Changes in diurnal wind generation during heatwave events

Australia’s National Electricity Market (NEM) is in a period of transition. Decarbonization pressures, regulatory incentives, and consumer preferences are driving up the share of renewable generation in the NEM. Concurrently, the nation faces pressure to adapt to a changing climate and the extreme weather that entails. As renewable penetration increases variability of electricity supply, climate change reduces the predictability of the weather that fuels renewables. Extreme weather events are changing; heatwaves are getting more severe, more frequent, and lasting longer.  While the physical processes caused by heat on generation technologies are well defined, quantifying and predicting the systemic impacts of extreme events is an ongoing line of inquiry. Modern electricity markets are relatively young and have evolved rapidly. Generally, market datasets are short in duration, poorly standardised, and have limited coverage relative to meteorological data. They are rarely publicly available, as data publication could be considered a risk to the interests of market participants.
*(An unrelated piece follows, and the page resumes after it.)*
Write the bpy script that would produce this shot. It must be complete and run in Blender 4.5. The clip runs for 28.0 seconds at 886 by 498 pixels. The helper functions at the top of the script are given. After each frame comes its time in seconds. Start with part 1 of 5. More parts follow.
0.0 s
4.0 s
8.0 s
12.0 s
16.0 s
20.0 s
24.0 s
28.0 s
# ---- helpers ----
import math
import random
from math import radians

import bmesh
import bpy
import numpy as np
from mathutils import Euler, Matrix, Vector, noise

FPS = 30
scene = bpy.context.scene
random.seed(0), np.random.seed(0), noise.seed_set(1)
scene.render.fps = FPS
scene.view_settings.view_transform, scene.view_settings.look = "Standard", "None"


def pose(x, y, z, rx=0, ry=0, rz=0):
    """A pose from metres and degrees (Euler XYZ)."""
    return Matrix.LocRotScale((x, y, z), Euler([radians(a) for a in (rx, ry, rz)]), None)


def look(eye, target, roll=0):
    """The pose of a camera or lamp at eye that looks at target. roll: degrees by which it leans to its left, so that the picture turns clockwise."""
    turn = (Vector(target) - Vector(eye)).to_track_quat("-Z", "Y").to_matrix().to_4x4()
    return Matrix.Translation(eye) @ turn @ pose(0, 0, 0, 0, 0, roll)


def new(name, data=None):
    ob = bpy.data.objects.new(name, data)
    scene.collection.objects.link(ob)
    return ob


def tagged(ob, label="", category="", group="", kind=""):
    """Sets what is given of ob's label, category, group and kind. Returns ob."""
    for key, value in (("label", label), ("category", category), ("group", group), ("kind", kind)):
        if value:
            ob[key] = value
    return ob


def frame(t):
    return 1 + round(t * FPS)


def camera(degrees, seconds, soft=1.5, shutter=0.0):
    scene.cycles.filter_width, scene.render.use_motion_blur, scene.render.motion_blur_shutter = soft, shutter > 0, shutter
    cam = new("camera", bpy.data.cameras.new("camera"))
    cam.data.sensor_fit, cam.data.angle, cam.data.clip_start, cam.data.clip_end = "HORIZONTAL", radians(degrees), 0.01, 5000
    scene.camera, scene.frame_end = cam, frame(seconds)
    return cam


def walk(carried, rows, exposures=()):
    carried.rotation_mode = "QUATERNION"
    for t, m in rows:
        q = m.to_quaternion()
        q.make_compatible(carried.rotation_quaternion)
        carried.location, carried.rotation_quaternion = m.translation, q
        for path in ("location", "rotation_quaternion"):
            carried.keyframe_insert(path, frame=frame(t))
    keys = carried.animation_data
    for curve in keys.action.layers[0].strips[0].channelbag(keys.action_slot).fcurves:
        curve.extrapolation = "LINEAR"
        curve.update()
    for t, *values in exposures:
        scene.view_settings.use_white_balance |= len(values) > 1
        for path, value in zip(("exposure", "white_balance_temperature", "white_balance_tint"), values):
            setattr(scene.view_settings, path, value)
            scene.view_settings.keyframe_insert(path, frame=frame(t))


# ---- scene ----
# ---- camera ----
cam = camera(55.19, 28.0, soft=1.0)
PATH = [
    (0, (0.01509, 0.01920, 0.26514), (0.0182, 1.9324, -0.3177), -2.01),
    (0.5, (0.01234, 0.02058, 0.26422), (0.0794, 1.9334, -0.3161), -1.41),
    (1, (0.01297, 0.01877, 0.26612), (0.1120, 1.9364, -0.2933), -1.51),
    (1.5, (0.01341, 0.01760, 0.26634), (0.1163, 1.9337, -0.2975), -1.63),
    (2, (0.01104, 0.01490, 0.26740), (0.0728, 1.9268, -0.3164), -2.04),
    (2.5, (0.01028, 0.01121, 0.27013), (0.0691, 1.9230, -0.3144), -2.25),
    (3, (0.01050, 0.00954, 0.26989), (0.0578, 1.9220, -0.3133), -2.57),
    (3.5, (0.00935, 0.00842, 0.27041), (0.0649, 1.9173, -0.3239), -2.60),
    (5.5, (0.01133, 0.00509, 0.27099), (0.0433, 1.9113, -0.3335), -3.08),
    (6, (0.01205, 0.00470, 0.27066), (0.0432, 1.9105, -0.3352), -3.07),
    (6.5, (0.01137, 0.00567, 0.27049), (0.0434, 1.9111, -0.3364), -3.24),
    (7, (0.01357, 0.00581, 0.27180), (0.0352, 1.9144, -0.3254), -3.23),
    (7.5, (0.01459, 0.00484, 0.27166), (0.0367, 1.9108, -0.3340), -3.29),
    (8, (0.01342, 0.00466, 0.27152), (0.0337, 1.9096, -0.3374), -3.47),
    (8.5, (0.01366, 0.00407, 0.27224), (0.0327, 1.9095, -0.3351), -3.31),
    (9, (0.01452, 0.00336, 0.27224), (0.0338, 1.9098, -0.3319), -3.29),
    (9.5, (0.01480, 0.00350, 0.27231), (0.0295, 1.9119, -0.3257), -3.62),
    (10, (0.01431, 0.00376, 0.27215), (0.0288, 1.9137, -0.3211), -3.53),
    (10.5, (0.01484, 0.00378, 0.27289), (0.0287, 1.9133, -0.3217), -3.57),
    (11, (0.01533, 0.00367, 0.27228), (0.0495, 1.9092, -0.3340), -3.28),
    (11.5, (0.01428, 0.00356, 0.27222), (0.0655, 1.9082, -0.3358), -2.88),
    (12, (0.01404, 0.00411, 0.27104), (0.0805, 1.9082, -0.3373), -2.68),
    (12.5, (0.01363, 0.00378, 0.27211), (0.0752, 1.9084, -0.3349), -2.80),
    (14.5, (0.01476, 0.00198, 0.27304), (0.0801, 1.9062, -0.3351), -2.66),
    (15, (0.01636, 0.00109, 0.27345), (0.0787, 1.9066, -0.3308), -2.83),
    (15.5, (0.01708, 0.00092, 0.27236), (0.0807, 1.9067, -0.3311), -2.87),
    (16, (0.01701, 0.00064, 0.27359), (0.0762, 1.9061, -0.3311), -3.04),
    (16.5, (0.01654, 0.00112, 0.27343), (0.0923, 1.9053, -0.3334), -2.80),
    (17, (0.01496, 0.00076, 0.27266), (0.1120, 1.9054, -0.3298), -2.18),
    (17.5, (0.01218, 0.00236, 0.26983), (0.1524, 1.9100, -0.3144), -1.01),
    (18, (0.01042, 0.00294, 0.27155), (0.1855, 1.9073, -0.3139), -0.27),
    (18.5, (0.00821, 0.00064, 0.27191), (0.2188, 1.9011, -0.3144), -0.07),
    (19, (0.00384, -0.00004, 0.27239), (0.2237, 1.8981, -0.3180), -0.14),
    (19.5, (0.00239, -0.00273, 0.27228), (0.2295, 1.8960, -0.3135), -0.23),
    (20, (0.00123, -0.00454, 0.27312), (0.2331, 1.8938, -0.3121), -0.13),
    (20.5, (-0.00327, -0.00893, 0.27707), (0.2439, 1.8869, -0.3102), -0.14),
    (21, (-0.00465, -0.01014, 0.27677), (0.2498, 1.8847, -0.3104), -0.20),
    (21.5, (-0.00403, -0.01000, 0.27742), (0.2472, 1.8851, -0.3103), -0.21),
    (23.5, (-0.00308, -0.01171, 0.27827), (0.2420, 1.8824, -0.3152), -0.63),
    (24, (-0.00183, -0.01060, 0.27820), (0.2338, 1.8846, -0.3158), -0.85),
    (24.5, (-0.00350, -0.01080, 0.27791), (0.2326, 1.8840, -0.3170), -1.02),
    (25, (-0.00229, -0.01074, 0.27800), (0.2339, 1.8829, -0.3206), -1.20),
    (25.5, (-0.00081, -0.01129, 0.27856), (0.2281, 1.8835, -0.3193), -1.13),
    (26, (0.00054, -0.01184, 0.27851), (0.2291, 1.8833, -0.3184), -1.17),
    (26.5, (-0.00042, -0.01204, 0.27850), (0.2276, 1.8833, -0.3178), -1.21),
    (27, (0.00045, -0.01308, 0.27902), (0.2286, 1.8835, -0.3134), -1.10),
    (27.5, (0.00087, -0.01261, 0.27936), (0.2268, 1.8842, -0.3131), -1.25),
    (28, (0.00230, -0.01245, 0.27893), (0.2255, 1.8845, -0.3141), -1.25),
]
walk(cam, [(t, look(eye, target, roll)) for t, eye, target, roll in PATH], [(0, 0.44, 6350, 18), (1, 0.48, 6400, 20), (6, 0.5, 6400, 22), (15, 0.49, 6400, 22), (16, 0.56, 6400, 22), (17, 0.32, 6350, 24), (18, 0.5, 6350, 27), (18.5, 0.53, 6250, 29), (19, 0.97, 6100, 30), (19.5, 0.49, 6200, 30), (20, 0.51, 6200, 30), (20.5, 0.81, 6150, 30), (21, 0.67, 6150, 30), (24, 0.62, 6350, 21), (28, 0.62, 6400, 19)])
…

This presentation utilises Australia’s National Electricity Market’s (NEM) Market Management System Data Model, alongside the BARRA-R2 regional climate reanalysis, to analyse historical changes in the diurnal generation profiles of wind energy during heatwaves. By bootstrapping composite generation profiles of heatwave and baseline summer days, we present how heatwaves impact generation profiles. We then compare how these profiles vary through time and space. Impact curves (bootstrapped difference curves of heatwave and baseline generation) are calculated and used to analyse patterns of heatwave impact across the NEM using principal component analysis and timeseries clustering. Investigating the scales and patterns of heatwave impacts reveal the weather-scale drivers of generation variability. This allows us to identify how large-scale synoptic systems (such as heatwaves) have myriad localised impacts. We then discuss how these localised variations may contribute to larger shifts in generation dispatch and grid stability on heatwave days. This exploratory data analysis leverages a recent, unexplored dataset to develop methods that quantify the impact of heatwaves on wind generation. The primary contribution of this research is methodological; it also offers exploratory empirical findings, highlighting areas for further research.